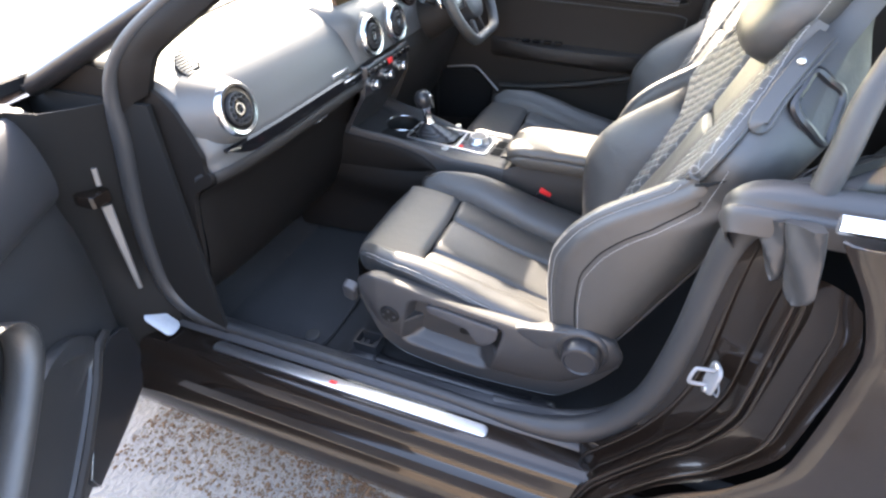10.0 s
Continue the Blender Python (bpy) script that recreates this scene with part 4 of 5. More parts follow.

####

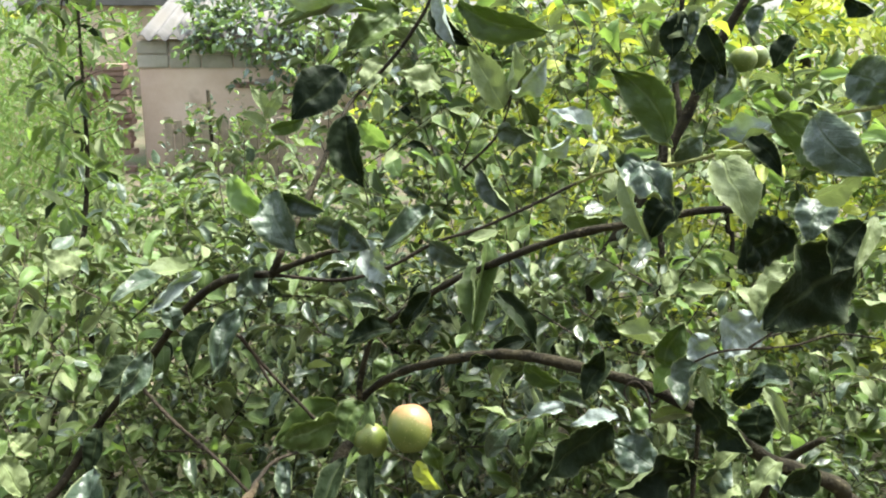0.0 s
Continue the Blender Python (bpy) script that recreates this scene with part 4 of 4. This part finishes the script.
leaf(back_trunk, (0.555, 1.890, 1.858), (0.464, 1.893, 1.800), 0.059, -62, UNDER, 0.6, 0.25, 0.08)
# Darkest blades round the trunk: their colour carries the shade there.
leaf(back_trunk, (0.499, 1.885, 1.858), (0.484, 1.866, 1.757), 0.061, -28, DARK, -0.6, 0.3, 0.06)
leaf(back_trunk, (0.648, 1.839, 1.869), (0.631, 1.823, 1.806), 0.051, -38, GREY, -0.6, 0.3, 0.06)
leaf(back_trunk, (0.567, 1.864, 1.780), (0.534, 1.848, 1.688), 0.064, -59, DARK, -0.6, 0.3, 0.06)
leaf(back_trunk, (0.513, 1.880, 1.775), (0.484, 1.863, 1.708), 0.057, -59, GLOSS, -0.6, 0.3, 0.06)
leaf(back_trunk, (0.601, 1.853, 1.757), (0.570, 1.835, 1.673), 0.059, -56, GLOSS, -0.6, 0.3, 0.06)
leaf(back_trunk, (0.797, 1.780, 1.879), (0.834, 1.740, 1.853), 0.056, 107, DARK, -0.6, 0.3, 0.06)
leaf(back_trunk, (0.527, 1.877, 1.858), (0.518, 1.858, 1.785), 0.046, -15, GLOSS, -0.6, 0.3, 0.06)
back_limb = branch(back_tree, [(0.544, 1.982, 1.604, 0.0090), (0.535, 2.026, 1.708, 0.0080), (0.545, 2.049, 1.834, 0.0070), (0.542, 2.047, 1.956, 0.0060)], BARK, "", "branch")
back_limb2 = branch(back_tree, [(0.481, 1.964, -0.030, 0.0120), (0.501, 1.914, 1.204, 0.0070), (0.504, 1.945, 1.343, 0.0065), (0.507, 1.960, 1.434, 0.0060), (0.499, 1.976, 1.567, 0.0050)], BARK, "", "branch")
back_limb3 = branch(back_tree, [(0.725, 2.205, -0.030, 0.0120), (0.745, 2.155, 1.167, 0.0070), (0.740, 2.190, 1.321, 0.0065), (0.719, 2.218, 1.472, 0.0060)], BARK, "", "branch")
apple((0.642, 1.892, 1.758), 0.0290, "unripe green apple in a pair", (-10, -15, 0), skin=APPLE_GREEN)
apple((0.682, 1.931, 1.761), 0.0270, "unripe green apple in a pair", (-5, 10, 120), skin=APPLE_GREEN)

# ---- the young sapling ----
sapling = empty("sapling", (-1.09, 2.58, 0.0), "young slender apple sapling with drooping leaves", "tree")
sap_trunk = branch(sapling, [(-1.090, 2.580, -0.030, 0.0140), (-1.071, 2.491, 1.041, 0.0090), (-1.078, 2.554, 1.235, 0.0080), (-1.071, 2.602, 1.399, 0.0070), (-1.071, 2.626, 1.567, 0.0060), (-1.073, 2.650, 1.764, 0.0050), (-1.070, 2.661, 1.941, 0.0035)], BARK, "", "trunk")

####

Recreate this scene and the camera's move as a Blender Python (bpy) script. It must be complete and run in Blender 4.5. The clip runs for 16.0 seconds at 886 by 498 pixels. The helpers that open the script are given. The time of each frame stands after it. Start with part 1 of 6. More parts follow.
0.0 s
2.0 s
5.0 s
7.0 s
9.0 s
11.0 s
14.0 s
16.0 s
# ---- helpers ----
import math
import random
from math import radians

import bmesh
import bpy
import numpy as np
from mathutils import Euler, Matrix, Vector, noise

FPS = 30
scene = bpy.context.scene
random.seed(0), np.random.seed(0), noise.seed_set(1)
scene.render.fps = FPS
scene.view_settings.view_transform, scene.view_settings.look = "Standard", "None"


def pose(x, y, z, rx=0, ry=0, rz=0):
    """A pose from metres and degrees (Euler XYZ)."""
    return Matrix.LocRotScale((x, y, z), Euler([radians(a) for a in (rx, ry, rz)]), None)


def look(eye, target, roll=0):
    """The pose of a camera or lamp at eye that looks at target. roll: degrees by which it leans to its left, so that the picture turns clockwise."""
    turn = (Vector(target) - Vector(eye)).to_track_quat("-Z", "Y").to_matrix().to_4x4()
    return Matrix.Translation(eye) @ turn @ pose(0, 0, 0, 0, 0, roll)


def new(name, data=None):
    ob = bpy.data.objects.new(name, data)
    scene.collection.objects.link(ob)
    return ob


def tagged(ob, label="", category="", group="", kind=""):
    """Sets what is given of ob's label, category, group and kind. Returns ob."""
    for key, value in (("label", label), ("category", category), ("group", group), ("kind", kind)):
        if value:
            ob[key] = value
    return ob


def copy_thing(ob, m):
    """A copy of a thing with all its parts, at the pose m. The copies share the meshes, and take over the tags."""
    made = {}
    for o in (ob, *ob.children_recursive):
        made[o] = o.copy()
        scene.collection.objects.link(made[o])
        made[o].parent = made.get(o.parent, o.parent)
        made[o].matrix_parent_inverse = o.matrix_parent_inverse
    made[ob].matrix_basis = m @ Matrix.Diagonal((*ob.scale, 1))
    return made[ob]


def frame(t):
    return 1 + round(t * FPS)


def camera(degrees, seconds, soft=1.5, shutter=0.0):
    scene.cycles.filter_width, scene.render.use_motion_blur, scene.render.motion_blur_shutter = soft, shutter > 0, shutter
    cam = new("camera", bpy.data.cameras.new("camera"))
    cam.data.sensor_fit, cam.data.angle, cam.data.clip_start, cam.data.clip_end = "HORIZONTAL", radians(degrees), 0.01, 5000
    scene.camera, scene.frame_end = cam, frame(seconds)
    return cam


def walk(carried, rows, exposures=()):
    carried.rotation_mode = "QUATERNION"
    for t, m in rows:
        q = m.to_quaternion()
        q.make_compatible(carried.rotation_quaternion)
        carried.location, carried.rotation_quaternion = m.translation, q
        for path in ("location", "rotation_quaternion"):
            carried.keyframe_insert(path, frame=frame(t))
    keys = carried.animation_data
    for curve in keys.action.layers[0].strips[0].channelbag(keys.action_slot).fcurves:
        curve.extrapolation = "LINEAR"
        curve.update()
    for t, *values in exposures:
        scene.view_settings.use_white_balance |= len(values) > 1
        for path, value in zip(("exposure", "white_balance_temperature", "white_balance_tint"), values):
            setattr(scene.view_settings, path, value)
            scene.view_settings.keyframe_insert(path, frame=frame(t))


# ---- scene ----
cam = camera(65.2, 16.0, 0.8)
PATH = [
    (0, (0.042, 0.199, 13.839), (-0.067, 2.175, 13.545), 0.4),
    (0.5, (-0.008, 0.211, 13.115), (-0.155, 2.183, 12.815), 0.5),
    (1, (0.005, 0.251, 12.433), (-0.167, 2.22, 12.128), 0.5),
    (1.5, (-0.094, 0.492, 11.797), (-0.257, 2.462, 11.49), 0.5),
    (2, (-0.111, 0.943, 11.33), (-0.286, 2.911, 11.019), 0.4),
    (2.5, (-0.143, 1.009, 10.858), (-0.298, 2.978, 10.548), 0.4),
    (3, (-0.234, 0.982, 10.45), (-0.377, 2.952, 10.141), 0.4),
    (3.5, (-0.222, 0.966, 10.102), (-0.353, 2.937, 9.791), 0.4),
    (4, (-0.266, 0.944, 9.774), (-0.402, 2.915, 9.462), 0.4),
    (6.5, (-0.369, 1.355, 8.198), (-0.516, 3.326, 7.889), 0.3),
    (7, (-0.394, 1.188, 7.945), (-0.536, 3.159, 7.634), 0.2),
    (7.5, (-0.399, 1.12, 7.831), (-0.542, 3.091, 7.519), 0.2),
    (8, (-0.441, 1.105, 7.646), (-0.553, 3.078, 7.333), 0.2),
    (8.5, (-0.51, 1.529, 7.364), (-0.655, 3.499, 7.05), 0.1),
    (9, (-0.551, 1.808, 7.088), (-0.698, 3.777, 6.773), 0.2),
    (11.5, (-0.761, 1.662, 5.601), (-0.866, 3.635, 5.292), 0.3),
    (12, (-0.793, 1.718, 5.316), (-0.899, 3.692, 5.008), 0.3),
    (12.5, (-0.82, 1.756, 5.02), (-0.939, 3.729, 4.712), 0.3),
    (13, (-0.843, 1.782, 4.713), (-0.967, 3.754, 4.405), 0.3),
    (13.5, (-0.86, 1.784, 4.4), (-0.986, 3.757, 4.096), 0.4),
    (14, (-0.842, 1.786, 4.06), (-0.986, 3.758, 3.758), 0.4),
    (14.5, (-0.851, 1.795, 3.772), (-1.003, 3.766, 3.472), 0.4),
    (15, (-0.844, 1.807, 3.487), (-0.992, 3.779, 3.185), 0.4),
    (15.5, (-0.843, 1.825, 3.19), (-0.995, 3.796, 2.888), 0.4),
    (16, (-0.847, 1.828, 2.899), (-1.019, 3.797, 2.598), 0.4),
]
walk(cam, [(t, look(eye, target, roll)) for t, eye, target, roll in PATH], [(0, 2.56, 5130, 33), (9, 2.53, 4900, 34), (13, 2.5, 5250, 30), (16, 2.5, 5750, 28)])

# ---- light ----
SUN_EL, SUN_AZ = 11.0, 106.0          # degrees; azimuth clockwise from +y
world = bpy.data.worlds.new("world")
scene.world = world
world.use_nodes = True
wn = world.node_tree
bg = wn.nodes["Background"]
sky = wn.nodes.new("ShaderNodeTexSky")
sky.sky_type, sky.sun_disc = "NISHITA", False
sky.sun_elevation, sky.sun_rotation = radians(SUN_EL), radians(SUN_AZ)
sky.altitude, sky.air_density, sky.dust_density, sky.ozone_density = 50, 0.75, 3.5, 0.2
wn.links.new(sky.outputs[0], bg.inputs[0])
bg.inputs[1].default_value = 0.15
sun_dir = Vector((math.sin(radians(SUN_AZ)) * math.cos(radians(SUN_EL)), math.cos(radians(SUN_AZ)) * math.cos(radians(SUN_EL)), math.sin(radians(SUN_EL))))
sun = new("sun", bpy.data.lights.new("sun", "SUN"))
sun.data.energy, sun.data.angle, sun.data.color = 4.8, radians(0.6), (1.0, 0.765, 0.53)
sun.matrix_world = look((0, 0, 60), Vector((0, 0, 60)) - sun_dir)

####

**Job**
Check each line of the entries above, and show every one holding the word "kind".

**Finished exercise**
def tagged(ob, label="", category="", group="", kind=""):
    """Sets what is given of ob's label, category, group and kind. Returns ob."""
    for key, value in (("label", label), ("category", category), ("group", group), ("kind", kind)):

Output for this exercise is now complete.